Su segundo toro, protestado de salida, empezó a hacer cosas feas, a quedarse muy corto, a embestir sin clase. No pocos espectadores jugaron a ser profetas: «Saldrá con la espada de verdad, no querrá ni verlo, ya ha hecho bastante, en el otro». Y se prepararon para silbar a Morante.

A los que así opinaban, no les faltaba razón: con ese toro, en otro momento, eso hubiera hecho Morante. Pero esta tarde no lo hizo: sencillamente, se puso a lidiarlo, a buscarle las vueltas, a enseñarle a embestir. Y, de repente, cuando lo consideró oportuno, para asombro de todos, soltó la mano izquierda y dejó unos naturales absolutamente extraordinarios.

Decía don Gregorio Corrochano que se dan muchísimos naturales sin naturalidad; en cambio, naturales –naturales, con sencillez, con naturalidad, sin retorcimientos ni afectaciones–, son algo muy raro. Eso es lo que tuvimos la suerte de ver, el domingo, gracias a Morante.

Un par de apuntes más. Vemos ahora muchas faenas mecánicas, repetitivas. Un espectador que asiste a muchas corridas sabe de antemano lo que muchos diestros van a hacer. Eso supone la negación del arte del toreo.
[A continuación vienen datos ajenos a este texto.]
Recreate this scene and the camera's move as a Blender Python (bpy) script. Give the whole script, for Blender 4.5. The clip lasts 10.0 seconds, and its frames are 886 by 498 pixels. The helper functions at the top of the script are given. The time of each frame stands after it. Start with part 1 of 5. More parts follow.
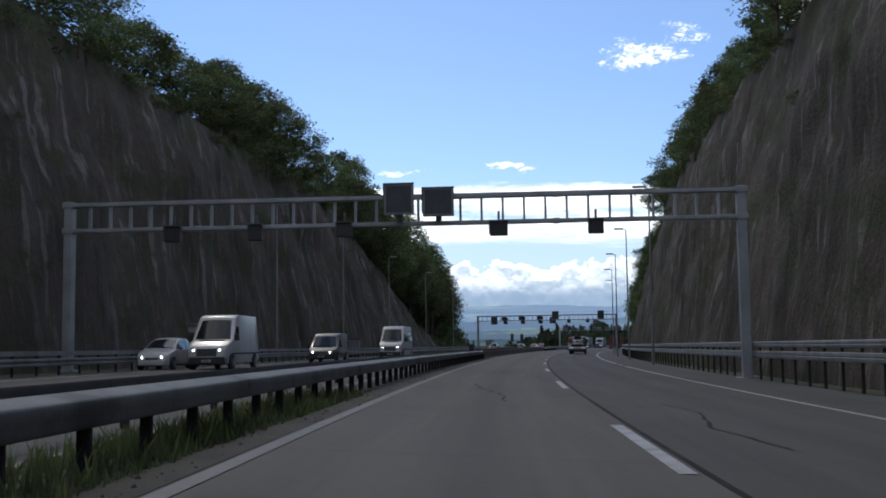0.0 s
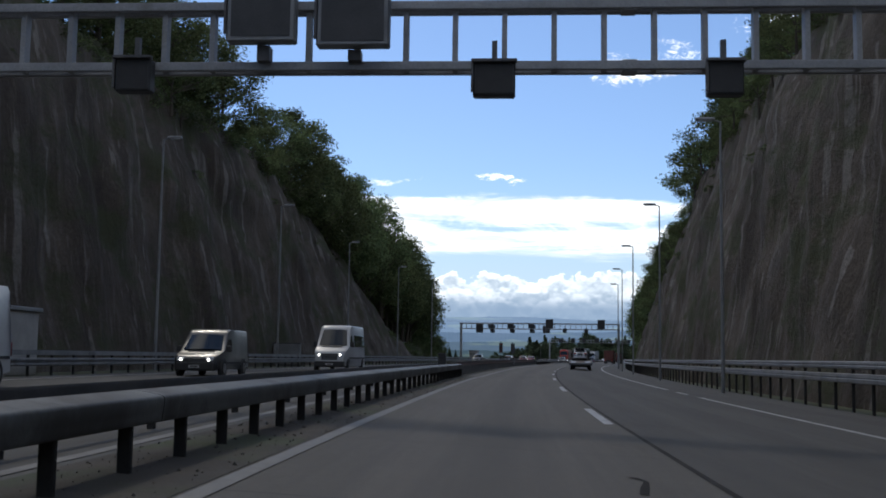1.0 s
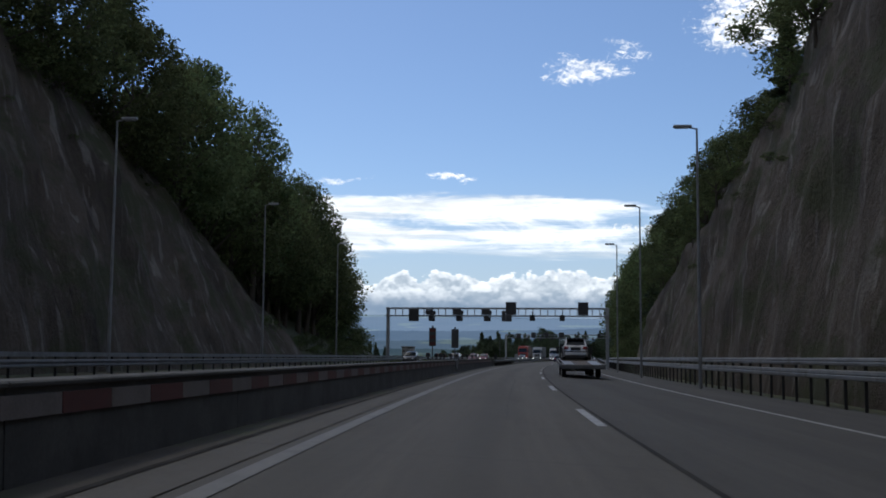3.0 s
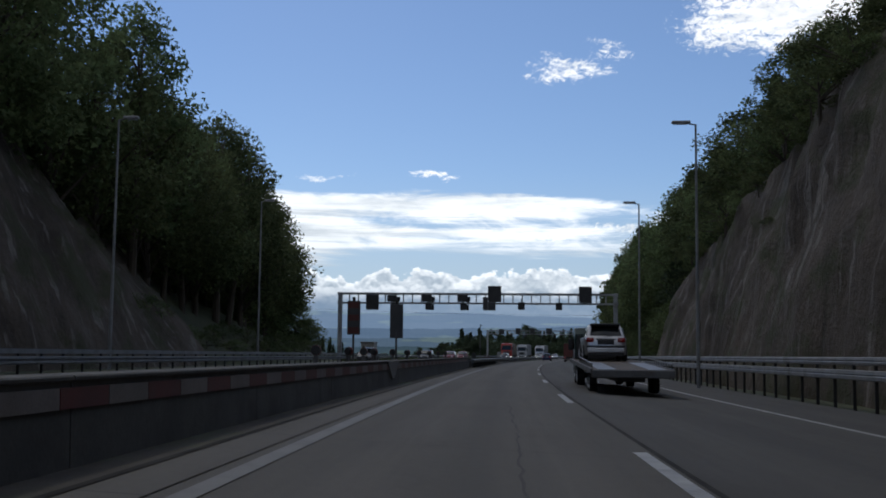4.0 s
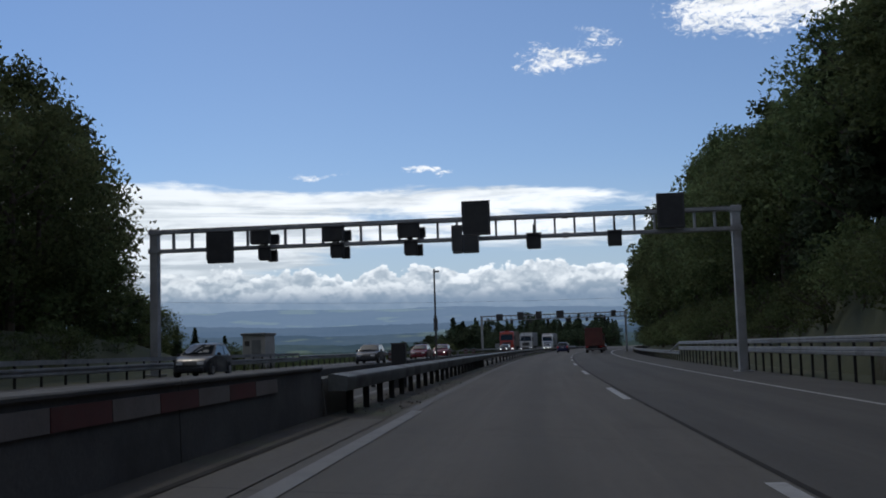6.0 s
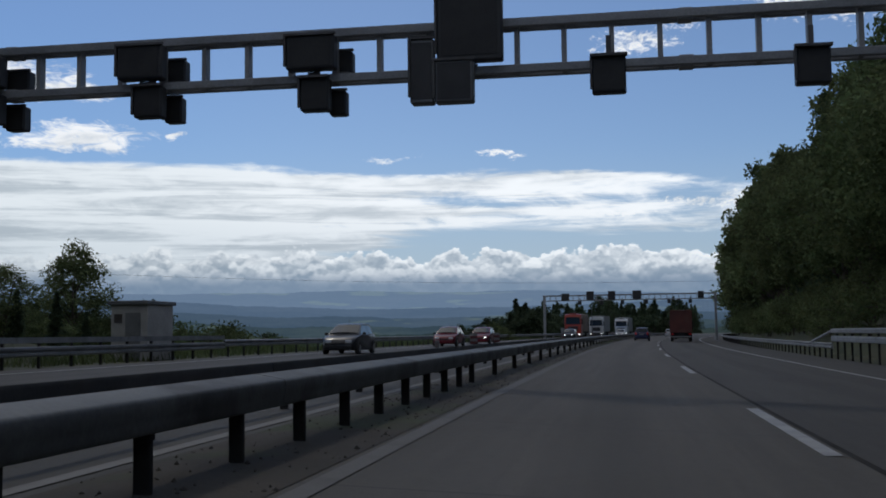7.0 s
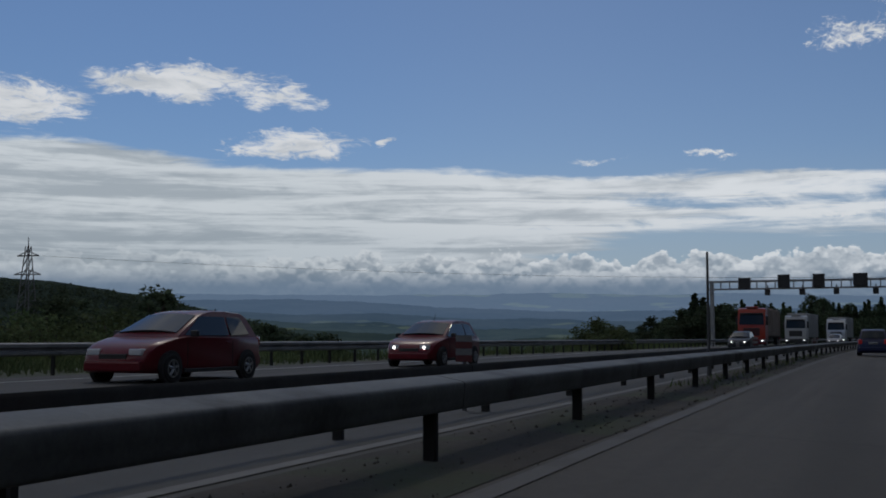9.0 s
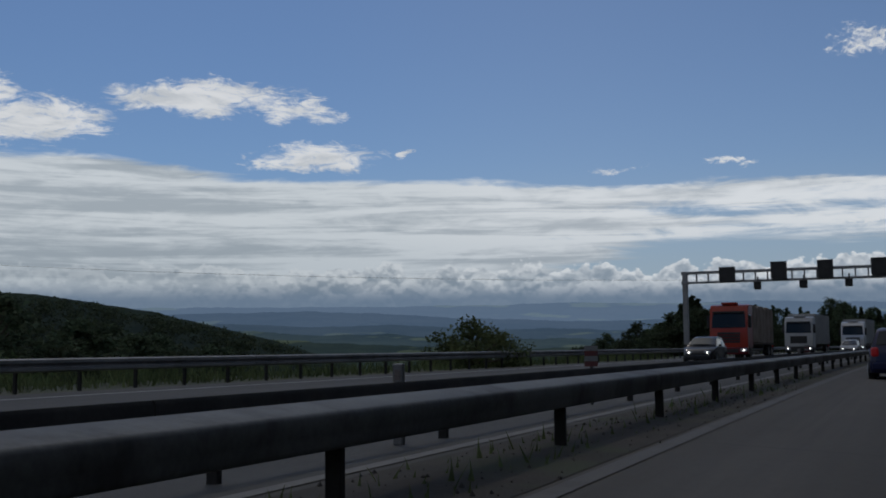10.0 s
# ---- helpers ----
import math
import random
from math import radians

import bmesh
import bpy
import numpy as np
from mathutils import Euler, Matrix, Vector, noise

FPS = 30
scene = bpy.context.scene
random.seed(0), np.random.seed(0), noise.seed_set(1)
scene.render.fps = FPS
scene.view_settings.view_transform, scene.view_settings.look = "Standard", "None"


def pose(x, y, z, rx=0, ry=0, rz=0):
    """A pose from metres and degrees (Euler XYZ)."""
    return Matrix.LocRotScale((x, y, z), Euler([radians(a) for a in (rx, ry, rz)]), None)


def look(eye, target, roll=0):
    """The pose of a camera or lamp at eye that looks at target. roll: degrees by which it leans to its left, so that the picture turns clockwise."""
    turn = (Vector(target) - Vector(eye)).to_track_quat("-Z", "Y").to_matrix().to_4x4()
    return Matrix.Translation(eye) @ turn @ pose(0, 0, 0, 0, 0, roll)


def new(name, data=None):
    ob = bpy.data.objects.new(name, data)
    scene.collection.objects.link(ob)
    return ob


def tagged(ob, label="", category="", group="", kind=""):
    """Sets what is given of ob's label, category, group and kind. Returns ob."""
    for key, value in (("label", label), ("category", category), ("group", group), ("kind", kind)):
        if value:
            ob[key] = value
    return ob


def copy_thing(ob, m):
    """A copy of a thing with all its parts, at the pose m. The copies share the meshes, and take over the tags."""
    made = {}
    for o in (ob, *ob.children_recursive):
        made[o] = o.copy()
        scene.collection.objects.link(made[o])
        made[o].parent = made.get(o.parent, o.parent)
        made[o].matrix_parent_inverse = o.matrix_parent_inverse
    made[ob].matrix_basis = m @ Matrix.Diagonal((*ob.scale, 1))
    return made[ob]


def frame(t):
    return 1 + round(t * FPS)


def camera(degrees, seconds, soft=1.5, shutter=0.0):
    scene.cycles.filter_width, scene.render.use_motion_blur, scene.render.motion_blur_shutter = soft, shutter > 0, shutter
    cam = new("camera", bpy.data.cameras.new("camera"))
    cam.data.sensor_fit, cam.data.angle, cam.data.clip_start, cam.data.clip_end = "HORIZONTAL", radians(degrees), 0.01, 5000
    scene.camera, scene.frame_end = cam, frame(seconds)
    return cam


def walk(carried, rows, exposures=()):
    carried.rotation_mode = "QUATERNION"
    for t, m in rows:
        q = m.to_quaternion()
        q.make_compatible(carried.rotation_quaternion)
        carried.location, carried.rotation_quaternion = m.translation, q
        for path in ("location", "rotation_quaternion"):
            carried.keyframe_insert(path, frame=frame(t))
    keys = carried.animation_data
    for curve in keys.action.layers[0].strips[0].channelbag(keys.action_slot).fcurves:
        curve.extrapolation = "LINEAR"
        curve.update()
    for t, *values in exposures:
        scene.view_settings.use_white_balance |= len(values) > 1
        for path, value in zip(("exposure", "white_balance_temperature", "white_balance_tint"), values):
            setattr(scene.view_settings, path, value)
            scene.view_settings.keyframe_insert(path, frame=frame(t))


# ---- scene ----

# ---- road line: bends gently to the right ----
STEP = 2.0
STATION = np.arange(-120.0, 900.0, STEP)
_u = (np.minimum(STATION, 430.0) - 150.0) / 150.0
_k = (0.492 - 0.227 * _u + 0.151 * _u * _u) / 1000.0
_h = np.concatenate([[0.0], np.cumsum((_k[1:] + _k[:-1]) / 2 * STEP)])
_i0 = int(np.searchsorted(STATION, 0.0))
_h = _h - _h[_i0]
_m = (_h[1:] + _h[:-1]) / 2
_x = np.concatenate([[0.0], np.cumsum(np.sin(_m) * STEP)])
_y = np.concatenate([[0.0], np.cumsum(np.cos(_m) * STEP)])
_x, _y = _x - _x[_i0], _y - _y[_i0]
CROSS = 0.05


def heading(s):
    return float(np.interp(s, STATION, _h))


def place(s, d, z=0.0):
    """World point at s metres along the road and d metres to the right of the eye's line."""
    a = heading(s)
    return Vector((float(np.interp(s, STATION, _x)) + d * math.cos(a), float(np.interp(s, STATION, _y)) - d * math.sin(a), z))


def road_z(d):
    return float(np.interp(d, [-30, -20, -17.5, -6.0, -4.6, -3.0, 11.0, 12.0], [0.15, 0.15, 0.12, 0.05, 0.08, 0.15, -0.55, -0.56]))


def stand(s, d, z=None, back=False):
    """Pose on the road, facing along it (or towards the eye)."""
    p = place(s, d, road_z(d) if z is None else z)
    return Matrix.Translation(p) @ Matrix.Rotation(-heading(s) + (math.pi if back else 0.0), 4, "Z")


# ---- camera and walk ----
cam = camera(44.3, 10.0, soft=1.8, shutter=0.0)
PATH = [
    (0.0, 0.000, 0.000, 2.421, 5.160, 0.775), (0.5, 13.948, -0.094, 2.527, 5.124, 0.432), (1.0, 27.690, -0.127, 2.937, 5.679, -0.811),
    (1.5, 41.553, -0.150, 3.031, 5.673, -1.275), (2.0, 55.709, -0.140, 2.695, 5.809, -1.498), (3.5, 98.651, -0.004, 2.787, 5.560, -0.232),
    (4.0, 113.283, -0.014, 2.659, 5.550, -0.622), (4.5, 127.851, -0.026, 3.070, 5.490, 1.250), (5.0, 142.764, -0.072, 4.138, 5.344, 3.030),
    (6.5, 187.965, -0.255, 5.397, 5.169, 0.447), (7.0, 203.455, -0.226, 8.908, 4.472, 0.678), (7.5, 218.688, -0.118, 12.427, 3.342, 3.271),
    (8.0, 233.803, -0.039, 14.386, 4.348, 3.629), (8.5, 248.877, 0.034, 18.296, 6.305, 1.669), (9.0, 264.005, 0.014, 21.091, 4.663, -0.060),
    (9.5, 279.191, 0.079, 23.107, 3.489, -1.082), (10.0, 294.448, 0.021, 22.965, 5.255, 0.543)]
ROWS = []
for t, s, d, yaw, pitch, roll in PATH:
    p = place(s, d, 1.0 - CROSS * d)
    ROWS.append((t, pose(p.x, p.y, p.z, 90 + pitch, roll, yaw - math.degrees(heading(s)))))
walk(cam, ROWS, exposures=[(0.0, 0.60), (1.0, 0.48), (2.0, 0.28), (4.5, 0.0), (6.5, -0.15), (8.0, -0.47), (9.0, -0.69), (10.0, -0.70)])

# ---- sky and sun ----
SUN_EL, SUN_AZ = 52.0, -25.0  # degrees; azimuth from straight ahead, to the right


class Graph:
    """Short-hand for chains of nodes."""

    def __init__(self, tree):
        self.tree = tree

    def node(self, kind):
        return self.tree.nodes.new(kind)

    def times(self, v, k):
        n = self.node("ShaderNodeVectorMath")
        n.operation = "MULTIPLY"
        self.put(n.inputs[0], v)
        n.inputs[1].default_value = k
        return n.outputs[0]

    def put(self, socket, value):
        if isinstance(value, bpy.types.NodeSocket):
            self.tree.links.new(value, socket)
        elif value is not None:
            socket.default_value = value

    def math(self, op, a, b=None, c=None, clamp=False):
        n = self.node("ShaderNodeMath")
        n.operation, n.use_clamp = op, clamp
        for i, v in enumerate((a, b, c)):
            if v is not None:
                self.put(n.inputs[i], v)
        return n.outputs[0]

    def ramp(self, v, a, b, c=0.0, d=1.0):
        n = self.node("ShaderNodeMapRange")
        n.interpolation_type = "SMOOTHSTEP"
        for i, q in enumerate((v, a, b, c, d)):
            self.put(n.inputs[i], q)
        return n.outputs[0]

    def mix(self, f, a, b, kind="MIX"):
        n = self.node("ShaderNodeMix")
        n.data_type, n.blend_type = "RGBA", kind
        self.put(n.inputs[0], f)
        self.put(n.inputs[6], a)
        self.put(n.inputs[7], b)
        return n.outputs[2]

    def vec(self, x, y, z=0.0):
        n = self.node("ShaderNodeCombineXYZ")
        for i, v in enumerate((x, y, z)):
            self.put(n.inputs[i], v)
        return n.outputs[0]

    def noise(self, vector, scale, detail=4.0, rough=0.55, lac=2.0, dist=0.0):
        n = self.node("ShaderNodeTexNoise")
        if vector is not None:
            self.put(n.inputs["Vector"], vector)
        for key, v in (("Scale", scale), ("Detail", detail), ("Roughness", rough), ("Lacunarity", lac), ("Distortion", dist)):
            self.put(n.inputs[key], v)
        return n.outputs[0]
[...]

Lo repetía siempre el muy sabio Pepe Luis Vázquez padre: el verdadero artista es el que improvisa y, al hacerlo, sorprende al público.

Morante lo hace habitualmente y lo hizo este domingo: cuando el toro le apretaba, se aliviaba con torería, sacándose al toro con un muletazo inesperado, que adornaba con un molinete invertido, ligado con uno de pecho. Ese derroche de inspiración piso en pie al público de Las Ventas.

Lo último. Comentaba yo con Remedín, la mujer de Manolo Vázquez, mis muy queridos amigos, la necesidad que siente algunas veces una figura auténtica del toreo de marcar distancias: «Hasta aquí llego yo y nadie más es capaz de hacerlo».

Exactamente eso ha hecho Morante en Madrid, estas dos tardes: ha marcado distancias con respecto al resto del actual escalafón, se ha situado al nivel de los grandes toreros de la historia. Y, mientras mantenga su actual salud y estado de ánimo, va a seguir haciéndolo. Ante eso, al buen aficionado sólo le queda disfrutar y aplaudir.